[THE PROBLEM]:
Keep the wording of each record exactly the same when you repeat it, and leave out pictures.

################

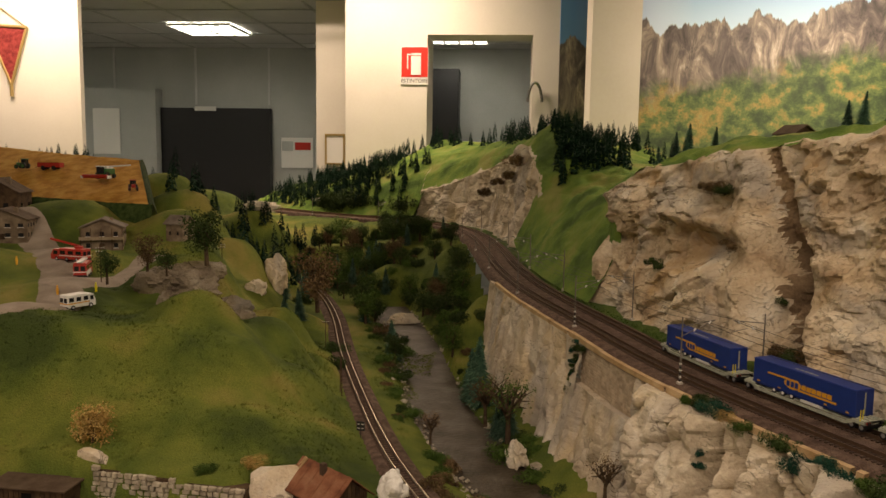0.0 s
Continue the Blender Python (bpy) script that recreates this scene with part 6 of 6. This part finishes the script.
def rock_arch():
    c = Vector((2.015, -.80, bank_surface(2.015, -.80) + .02))
    side, up, out = Vector((.5, .867, 0)).normalized(), Vector((0, 0, 1)), Vector((-.867, .5, 0)).normalized()
    t = thing("rock_tunnel", Matrix.Identity(4), "rough natural rock arch over a dark tunnel mouth", "tunnel")
    n = 15
    verts, faces = [], []
    for i in range(n + 1):
        a = math.pi * i / n
        for r, d in ((.048, -.15), (.048, .01), (.058, .028), (.085, .026), (.105, .0), (.12, -.08)):
            p = c + side * math.cos(a) * r * 1.05 + up * (math.sin(a) * r * 1.15 - .02) + out * d
            q = Vector(p) * 14
            verts.append(p + out * .02 * noise.fractal(q, 1, 2, 4) + up * .014 * noise.fractal(q + Vector((5, 0, 0)), 1, 2, 3))
    link("arch_rock", verts, grid_faces(n + 1, 6), M_ROCK_RED, t, smooth=True, crease=30)
    bm = bmesh.new()
    box(bm, -.06, .06, -.01, 0, -.08, .06)
    ob = part("dark_mouth", bm, M_DARK, t, "black opening of the rock tunnel")
    ob.matrix_basis = Matrix.Translation(c + out * .012) @ Matrix(((side.x, -out.x, 0, 0), (side.y, -out.y, 0, 0), (0, 0, 1, 0), (0, 0, 0, 1)))


rock_arch()


# ---- loose turf: short blades standing out of the scatter grass ----
def turf(name, count, place, material, label, seed):
    q = random.Random(seed)
    verts, faces = [], []
    for _ in range(count):
        p = place(q)
        if p is None:
            continue
        for _ in range(3):
            a, h, w = q.uniform(0, 6.28), q.uniform(.002, .0055), q.uniform(.0006, .0013)
            d = Vector((math.cos(a), math.sin(a), 0))
            c = p + Vector((q.uniform(-.003, .003), q.uniform(-.003, .003), -.001))
            k = len(verts)
            verts += [c - d * w, c + d * w, c + Vector((q.uniform(-.003, .003), q.uniform(-.003, .003), h))]
            faces.append((k, k + 1, k + 2))
    tagged(link(name, verts, faces, material), label, "grass", kind="stuff")


def meadow_spot(q):
    s, o = q.uniform(7.5, 8.6), .13 + .55 * q.random()
    if noise.noise(Vector((s * 9, o * 9, 2))) < -.15 or (s > 8.1 and o < .17):
        return None
    return at(s, o, slope_z(s, o))


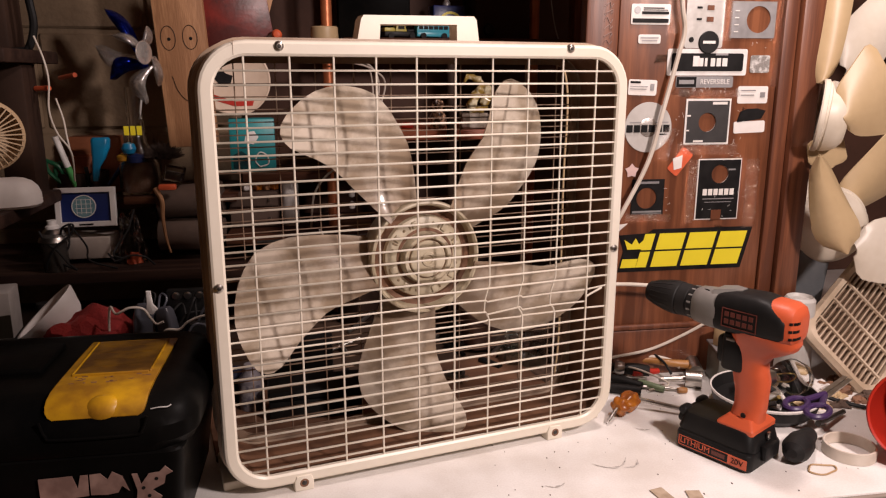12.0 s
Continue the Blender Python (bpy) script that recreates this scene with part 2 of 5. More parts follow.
def bars(y, mat, s, parent, thin):
    """Flat wires across and behind them upright wires, each one a part."""
    flat = bar_mesh("grille_bar", box(-1, 1, 0, 0.0026, -thin, thin, 0.0006, 2), mat)
    tall = bar_mesh("grille_bar", box(-thin, thin, 0.0008, 0.0034, -1, 1, 0.0005, 1), mat)
    for i in range(32):
        z = TOP_BAR - i * BAR_STEP
        if y < 0.02 and i in (19, 20, 21):
            continue
        ob = new("grille_bar", flat)
        ob.parent, ob.location, ob.scale = parent, (0, y, z), (half_width(z, s), 1, 1)
    for i in range(10):
        x = SIDE_BAR + i * SIDE_STEP
        if y < 0.02 and i in (6, 7, 8):
            continue
        over = max(abs(x) - (FW - s - (0.052 - s)), 0)
        cut = 0.052 - s - math.sqrt(max((0.052 - s) ** 2 - over ** 2, 0))
        ob = new("grille_bar", tall)
        ob.parent, ob.location, ob.scale = parent, (x, y, (Z0 + Z1) / 2), (1, 1, (Z1 - Z0) / 2 - s - cut)


bars(0.002, CREAM, 0.016, grille, 0.00108)
# the bars that a knock has bent
X6, X7, X8 = (SIDE_BAR + i * SIDE_STEP for i in (6, 7, 8))
for i in (19, 20, 21):
    z = TOP_BAR - i * BAR_STEP
    w = half_width(z, 0.016)
    dip = {19: -0.004, 20: -0.006, 21: 0.001}[i]
    pts = [(-w, 0.0035, z), (X6 - 0.03, 0.0035, z), (X6 - 0.004, 0.006, z + dip * 0.4), (X6 - 0.001, 0.007, z + dip), (X7 - 0.002, 0.007, z + dip * 0.25), (X7 + 0.002, 0.008, z + dip), (X8 - 0.002, 0.007, z + dip * 0.7), (X8 + SIDE_STEP, 0.006, z + dip * 0.8)]
    pts += [(w, 0.005, z)] if i != 20 else []
    part("grille_bar", tube(pts, 0.0012, 6, curved=False), CREAM, grille, "bent bar")
part("grille_bar", tube([(X8 + SIDE_STEP, 0.006, 0.195), (0.236, 0.004, 0.206)], 0.0014, 6, curved=False), CREAM, grille, "snapped bar")
for x in (X6, X7, X8):
    part("grille_bar", tube([(x, 0.0045, Z0 + 0.014), (x, 0.0045, 0.165), (x + 0.0012, 0.006, 0.178), (x + 0.0005, 0.008, 0.184), (x - 0.0052, 0.008, 0.192), (x - 0.0048, 0.007, 0.208), (x, 0.0045, 0.228), (x, 0.0045, Z1 - 0.014)], 0.0012, 6, curved=False), CREAM, grille, "kinked bar")
# rear grille's dimness behind the front one is put into its browner colour
rear = part("rear_bezel", ring([(0.012, 0.100), (0.014, 0.104), (0.022, 0.104), (0.022, 0.098)]), REAR_DIM, fan, "brown rear rim, its dimness in the colour")
bars(0.098, REAR_DIM, 0.02, rear, 0.0007)

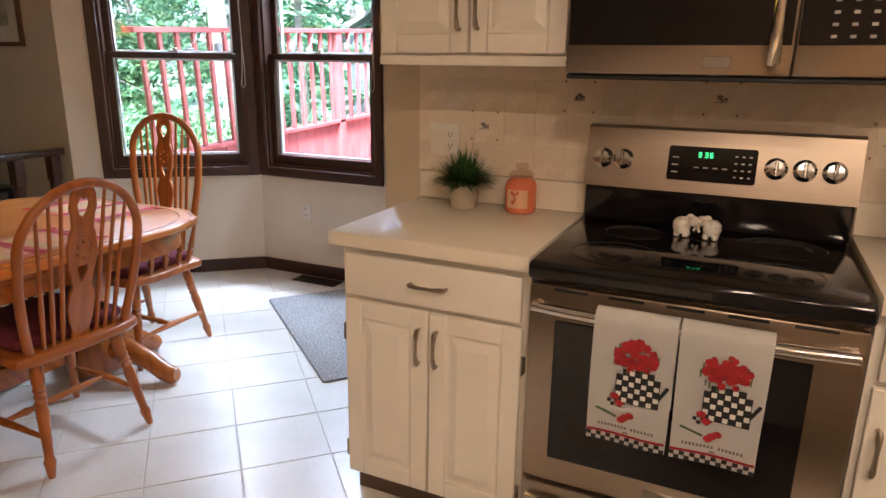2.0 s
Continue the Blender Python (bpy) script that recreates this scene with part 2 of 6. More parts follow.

################

[RESULT OF THIS TASK]:
0.0 s
Continue the Blender Python (bpy) script that recreates this scene with part 6 of 6. This part finishes the script.
def rock_arch():
    c = Vector((2.015, -.80, bank_surface(2.015, -.80) + .02))
    side, up, out = Vector((.5, .867, 0)).normalized(), Vector((0, 0, 1)), Vector((-.867, .5, 0)).normalized()
    t = thing("rock_tunnel", Matrix.Identity(4), "rough natural rock arch over a dark tunnel mouth", "tunnel")
    n = 15
    verts, faces = [], []
    for i in range(n + 1):
        a = math.pi * i / n
        for r, d in ((.048, -.15), (.048, .01), (.058, .028), (.085, .026), (.105, .0), (.12, -.08)):
            p = c + side * math.cos(a) * r * 1.05 + up * (math.sin(a) * r * 1.15 - .02) + out * d
            q = Vector(p) * 14
            verts.append(p + out * .02 * noise.fractal(q, 1, 2, 4) + up * .014 * noise.fractal(q + Vector((5, 0, 0)), 1, 2, 3))
    link("arch_rock", verts, grid_faces(n + 1, 6), M_ROCK_RED, t, smooth=True, crease=30)
    bm = bmesh.new()
    box(bm, -.06, .06, -.01, 0, -.08, .06)
    ob = part("dark_mouth", bm, M_DARK, t, "black opening of the rock tunnel")
    ob.matrix_basis = Matrix.Translation(c + out * .012) @ Matrix(((side.x, -out.x, 0, 0), (side.y, -out.y, 0, 0), (0, 0, 1, 0), (0, 0, 0, 1)))


rock_arch()


# ---- loose turf: short blades standing out of the scatter grass ----
def turf(name, count, place, material, label, seed):
    q = random.Random(seed)
    verts, faces = [], []
    for _ in range(count):
        p = place(q)
        if p is None:
            continue
        for _ in range(3):
            a, h, w = q.uniform(0, 6.28), q.uniform(.002, .0055), q.uniform(.0006, .0013)
            d = Vector((math.cos(a), math.sin(a), 0))
            c = p + Vector((q.uniform(-.003, .003), q.uniform(-.003, .003), -.001))
            k = len(verts)
            verts += [c - d * w, c + d * w, c + Vector((q.uniform(-.003, .003), q.uniform(-.003, .003), h))]
            faces.append((k, k + 1, k + 2))
    tagged(link(name, verts, faces, material), label, "grass", kind="stuff")


def meadow_spot(q):
    s, o = q.uniform(7.5, 8.6), .13 + .55 * q.random()
    if noise.noise(Vector((s * 9, o * 9, 2))) < -.15 or (s > 8.1 and o < .17):
        return None
    return at(s, o, slope_z(s, o))


12.0 s
Continue the Blender Python (bpy) script that recreates this scene with part 2 of 5. More parts follow.
def bars(y, mat, s, parent, thin):
    """Flat wires across and behind them upright wires, each one a part."""
    flat = bar_mesh("grille_bar", box(-1, 1, 0, 0.0026, -thin, thin, 0.0006, 2), mat)
    tall = bar_mesh("grille_bar", box(-thin, thin, 0.0008, 0.0034, -1, 1, 0.0005, 1), mat)
    for i in range(32):
        z = TOP_BAR - i * BAR_STEP
        if y < 0.02 and i in (19, 20, 21):
            continue
        ob = new("grille_bar", flat)
        ob.parent, ob.location, ob.scale = parent, (0, y, z), (half_width(z, s), 1, 1)
    for i in range(10):
        x = SIDE_BAR + i * SIDE_STEP
        if y < 0.02 and i in (6, 7, 8):
            continue
        over = max(abs(x) - (FW - s - (0.052 - s)), 0)
        cut = 0.052 - s - math.sqrt(max((0.052 - s) ** 2 - over ** 2, 0))
        ob = new("grille_bar", tall)
        ob.parent, ob.location, ob.scale = parent, (x, y, (Z0 + Z1) / 2), (1, 1, (Z1 - Z0) / 2 - s - cut)


bars(0.002, CREAM, 0.016, grille, 0.00108)
# the bars that a knock has bent
X6, X7, X8 = (SIDE_BAR + i * SIDE_STEP for i in (6, 7, 8))
for i in (19, 20, 21):
    z = TOP_BAR - i * BAR_STEP
    w = half_width(z, 0.016)
    dip = {19: -0.004, 20: -0.006, 21: 0.001}[i]
    pts = [(-w, 0.0035, z), (X6 - 0.03, 0.0035, z), (X6 - 0.004, 0.006, z + dip * 0.4), (X6 - 0.001, 0.007, z + dip), (X7 - 0.002, 0.007, z + dip * 0.25), (X7 + 0.002, 0.008, z + dip), (X8 - 0.002, 0.007, z + dip * 0.7), (X8 + SIDE_STEP, 0.006, z + dip * 0.8)]
    pts += [(w, 0.005, z)] if i != 20 else []
    part("grille_bar", tube(pts, 0.0012, 6, curved=False), CREAM, grille, "bent bar")
part("grille_bar", tube([(X8 + SIDE_STEP, 0.006, 0.195), (0.236, 0.004, 0.206)], 0.0014, 6, curved=False), CREAM, grille, "snapped bar")
for x in (X6, X7, X8):
    part("grille_bar", tube([(x, 0.0045, Z0 + 0.014), (x, 0.0045, 0.165), (x + 0.0012, 0.006, 0.178), (x + 0.0005, 0.008, 0.184), (x - 0.0052, 0.008, 0.192), (x - 0.0048, 0.007, 0.208), (x, 0.0045, 0.228), (x, 0.0045, Z1 - 0.014)], 0.0012, 6, curved=False), CREAM, grille, "kinked bar")
# rear grille's dimness behind the front one is put into its browner colour
rear = part("rear_bezel", ring([(0.012, 0.100), (0.014, 0.104), (0.022, 0.104), (0.022, 0.098)]), REAR_DIM, fan, "brown rear rim, its dimness in the colour")
bars(0.098, REAR_DIM, 0.02, rear, 0.0007)

2.0 s
Continue the Blender Python (bpy) script that recreates this scene with part 2 of 6. More parts follow.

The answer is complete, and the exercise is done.